Et cela est d’autant plus important que le contexte français est marqué par une crise sociale et politique d’une ampleur inédite, qui rend la clarté sur les questions des migrant.e.s et du racisme en général indispensable, qui nous oblige à articuler combat social et antiraciste, comme nous l’avons fait lors de la préparation de cette journée. Ce qui explique que la mobilisation parisienne ait bénéficié de l’atmosphère de mobilisation créée par les gilets jaunes.
En route pour le 16 Mars
Celles et ceux qui ont osé et réussi le pari de la mobilisation du 18 décembre doivent continuer. Continuer à construire et élargir un front de lutte antiraciste, à défendre l’importance primordiale de la mobilisation de ceux et celles qui tous les jours subissent le racisme pour en finir avec ce système d’oppression, à affirmer que seule la mobilisation antiraciste de notre classe fera reculer le danger fasciste. Continuer aussi à se poser des questions. Sur comment articuler nos réponses au différentes formes et manifestations du racisme d’Etat, sur la place des soutiens et comment pratiquer « l’internationalisme à domicile », sur les stratégies pour ancrer les questions du racisme au cœur des luttes de notre classe et comment obtenir des victoires, des régularisation collectives, forcer les portes des préfectures.

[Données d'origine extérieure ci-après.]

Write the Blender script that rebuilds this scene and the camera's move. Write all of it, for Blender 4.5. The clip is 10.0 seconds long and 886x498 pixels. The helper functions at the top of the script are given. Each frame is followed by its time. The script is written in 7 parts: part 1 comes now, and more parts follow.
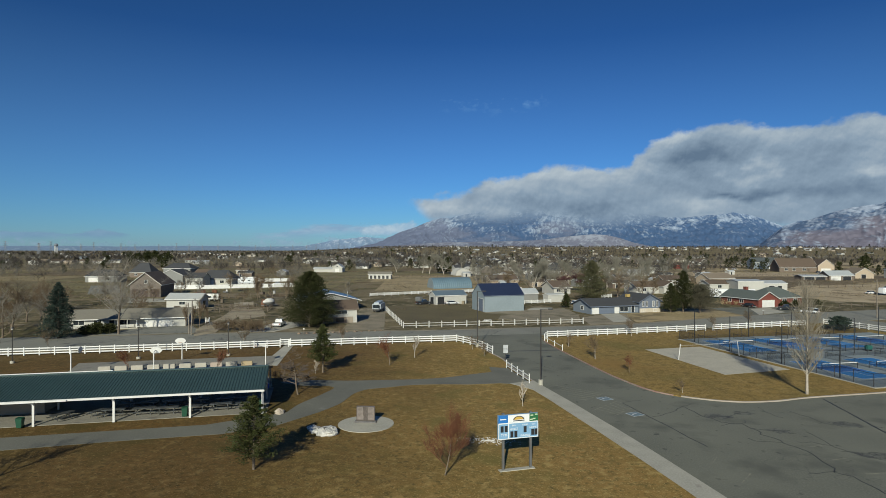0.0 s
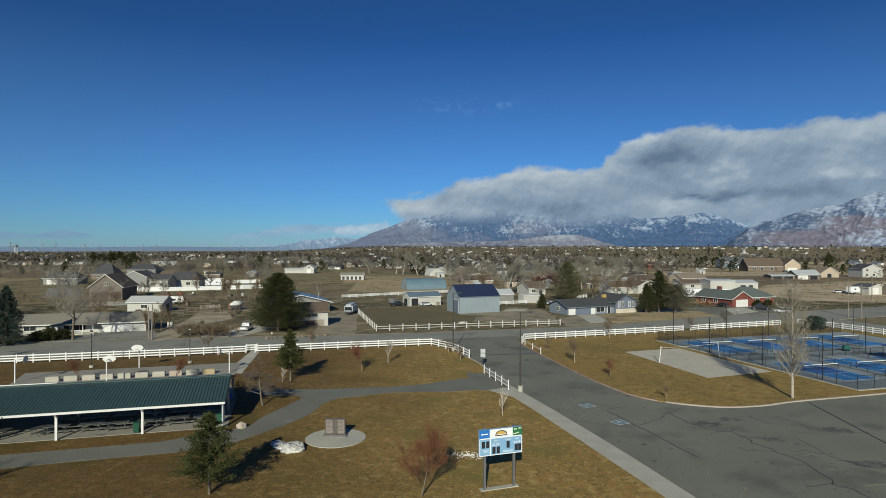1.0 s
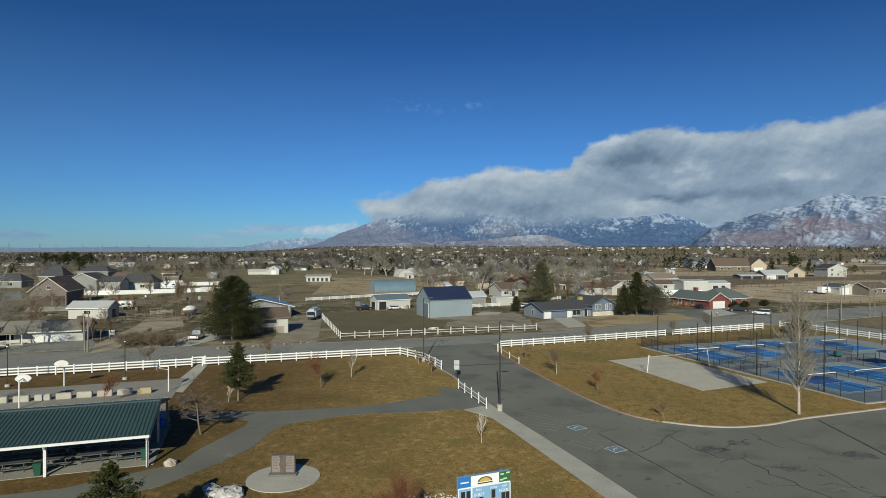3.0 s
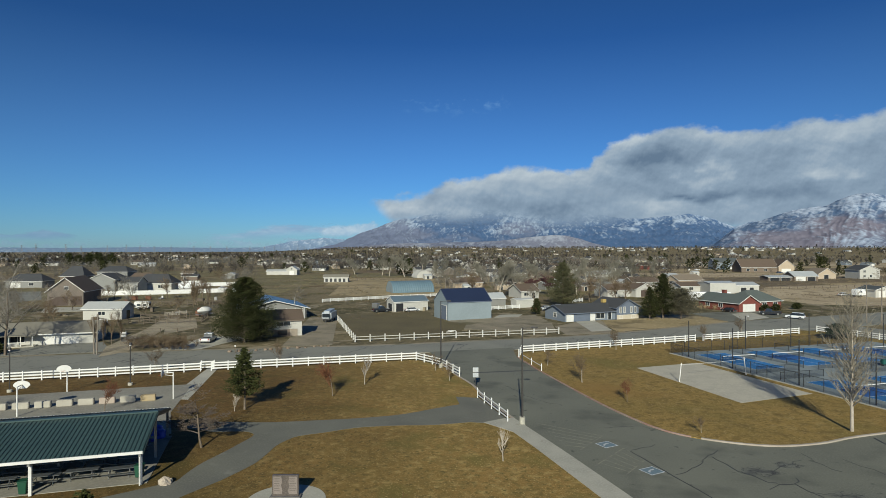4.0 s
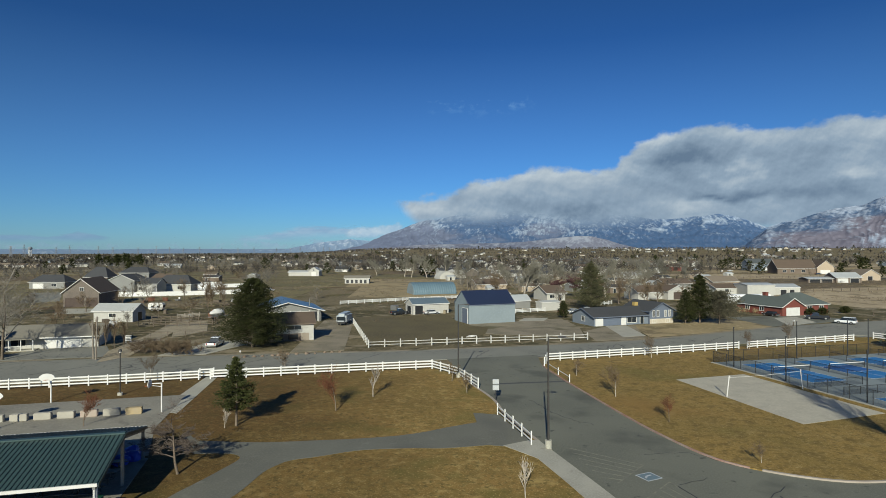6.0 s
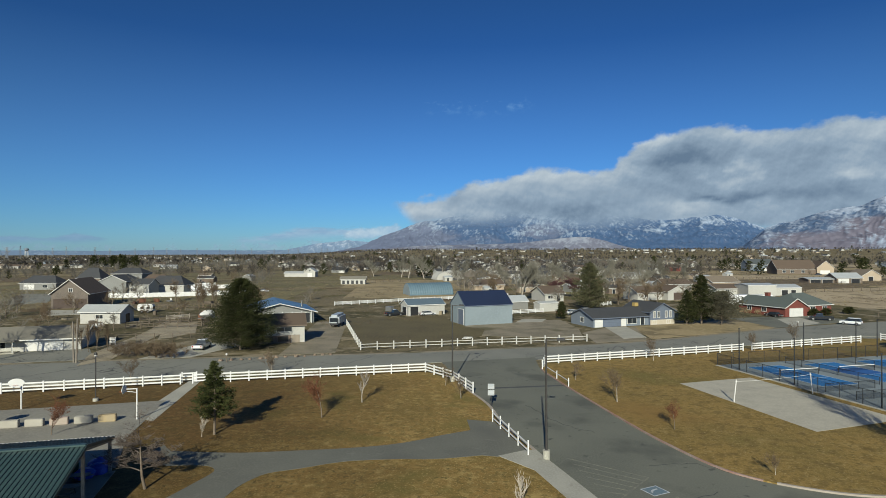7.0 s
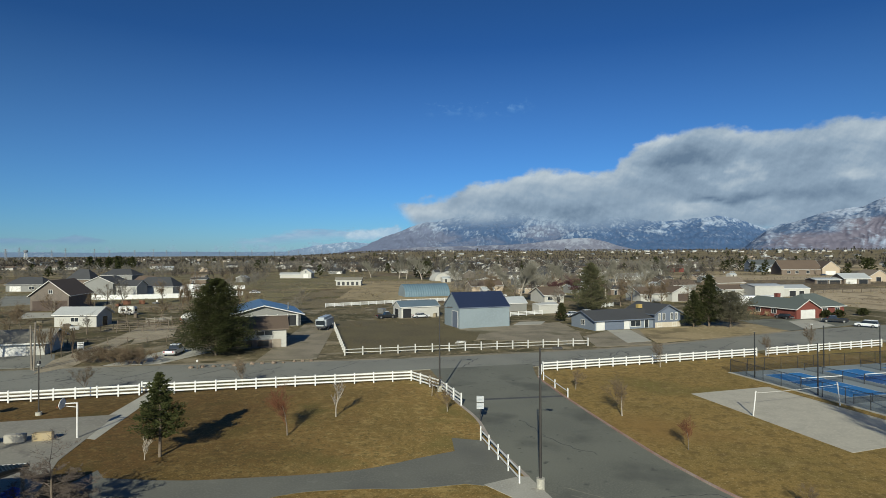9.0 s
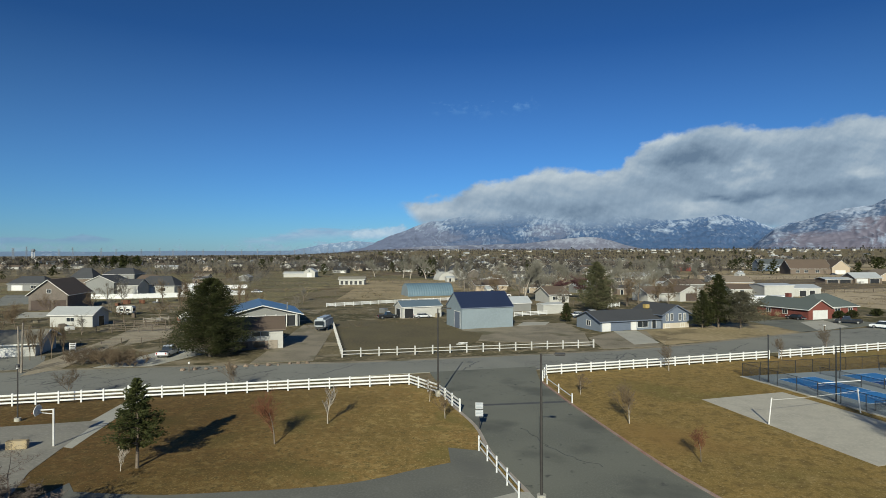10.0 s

Et pour avancer ensemble sur les réponses à ces questions, rien de mieux que la pratique collective, les tests in vivo. Par exemple, en commençant la mobilisation pour le 16 mars, date qui depuis plus de 3 ans, de Marche de la dignité en Marche des solidarités, permet, à la jonction entre la journée internationale de lutte contre le racisme, et celle contre les violences policières, aux forces de l’antiracisme politique d’affirmer la nécessité d’un front de lutte antiraciste et, depuis l’année dernière, de commencer à le faire vivre.